Voor het lopen van een stroom is het noodzakelijk dat zowel de oxidator als de reductor van hetzelfde redoxkoppel beide opgelost voorkomen in de oplossing.
Snelle en trage koppels
De grootte van de constante is voor elk redoxkoppel uniek, maar is praktisch in twee grote groepen te verdelen.
- De eerste groep wordt gevormd door de eenvoudige ionen van metalen die in meerdere valenties kunnen voorkomen en halogeen/halogenide mengsels. De overdracht van een elektron van het ion naar de elektrode of omgekeerd verloopt makkelijk en snel. Men spreekt van een snel redoxkoppel of van een reversibel redoxkoppel. Voorbeelden zijn:
- Voor de tweede groep redoxkoppels geldt ook dat zowel oxidator als reductor beide goed oplosbaar zijn, maar (vaak de oxidator) is een samengesteld ion. Voor het koppel permanganaat/mangaan(II) geldt dat zowel MnO4− als Mn2+ goed oplosbaar zijn. Ook de opname van elektronen door permanganaat verloopt snel. De omgekeerde reactie, het afstaan van elektronen is een traag proces. De overdracht van elektronen van het ion naar de elektrode verloopt moeizaam en traag. Men spreekt van een traag redoxkoppel of van een irreversibel redoxkoppel. Voorbeelden zijn:
- MnO4− / Mn2+
- Cr2MnO72− / Cr3+
- S4O62− / S2O32− (hier vormt de reductie de snelheidsbepalende stap)
Toepassing
Jodide met broom
Biamperometrie wordt toegepast als eindpuntsmethode voor titraties. Als voorbeeld: Jodide met broom. Na toevoegen van de eerste hoeveelheid broom (die direct met jodide reageert tot jood en bromide) is er een jood/jodide-oplossing en kan er stroom geleid worden. In het equivalentiepunt is alle jodide op en omgezet in jood. Het joodkoppel kan dan dus geen stroom geleiden. Van het broomkoppel is alleen bromide aanwezig, zodat ook dit koppel geen stroom kan geleiden. Pas na passeren van het equivalentiepunt is er broom waardoor weer stroomdoorgang optreedt. Het equivalentiepunt wordt gevormd door een minimum in de stroom / volumecurve.

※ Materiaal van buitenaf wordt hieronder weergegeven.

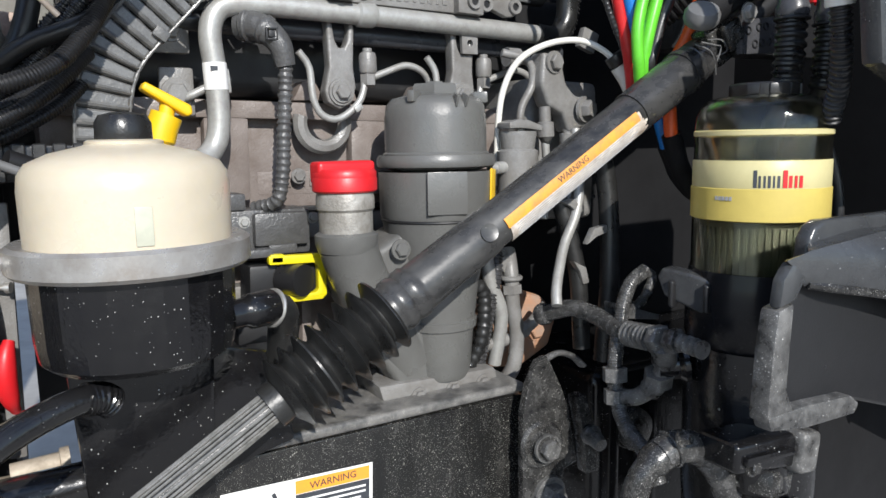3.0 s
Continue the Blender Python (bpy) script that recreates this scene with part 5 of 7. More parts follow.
# ---------------------------------------------------------------- fuel filter
ff = thing("fuel_filter", (0.834, 0.795, 0.92), "clear-topped fuel filter with a pale yellow label and black body", "fuel filter")
FF = (0.834, 0.795, 0)
part("dome", lathe([(0.066, 1.226), (0.0685, 1.231), (0.0685, 1.395), (0.0675, 1.406), (0.064, 1.4165), (0.056, 1.424), (0.044, 1.4275), (0.022, 1.4285), (0.02, 1.425), (0.043, 1.424), (0.054, 1.42), (0.061, 1.4135), (0.0645, 1.4045), (0.0655, 1.395), (0.0655, 1.231)], FF, segs=56), AMBER_CLEAR, ff, "clear amber plastic dome").visible_shadow = False
part("cap", lathe([(0, 1.426), (0.034, 1.426), (0.035, 1.428), (0.035, 1.439), (0.033, 1.441), (0.029, 1.441), (0.028, 1.433), (0, 1.433)], FF, segs=36), RECESS_GREY, ff, "black vent cap")
for _a in range(200, 341, 35):
    part("cap_lug", box((0.013, 0.004, 0.011), (0.834 + 0.035 * math.cos(radians(_a)), 0.795 + 0.035 * math.sin(radians(_a)), 1.434), (0, 0, _a + 90), 0.0015), RECESS_GREY, ff)
part("element", lathe([(0.058 + 0.004 * (k % 2), 1.232) for k in range(1)] + [(0.06, 1.232), (0.06, 1.358), (0.03, 1.362), (0, 1.362)], FF, segs=48), PLEAT, ff, "dark pleated element")
_pl = bmesh.new()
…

Karl Fischer waterbepaling
In de waterbepaling volgens Karl Fischer wordt biamperometrie vaak als eindpuntmethode gebruikt. Er wordt I2 toegevoegd aan een oplossing die een zwavel(IV) verbinding bevat. Zolang er water aanwezig is kan deze omgezet worden in een zwavel(VI)verbinding. Nadat het laatste water is verbruikt blijft I2 over. Voor het equivalentiepunt is sprake van een traag redoxkoppel en geen stroom, na het equivalentiepunt is een snel redoxkoppel aanwezig en loopt er wel stroom.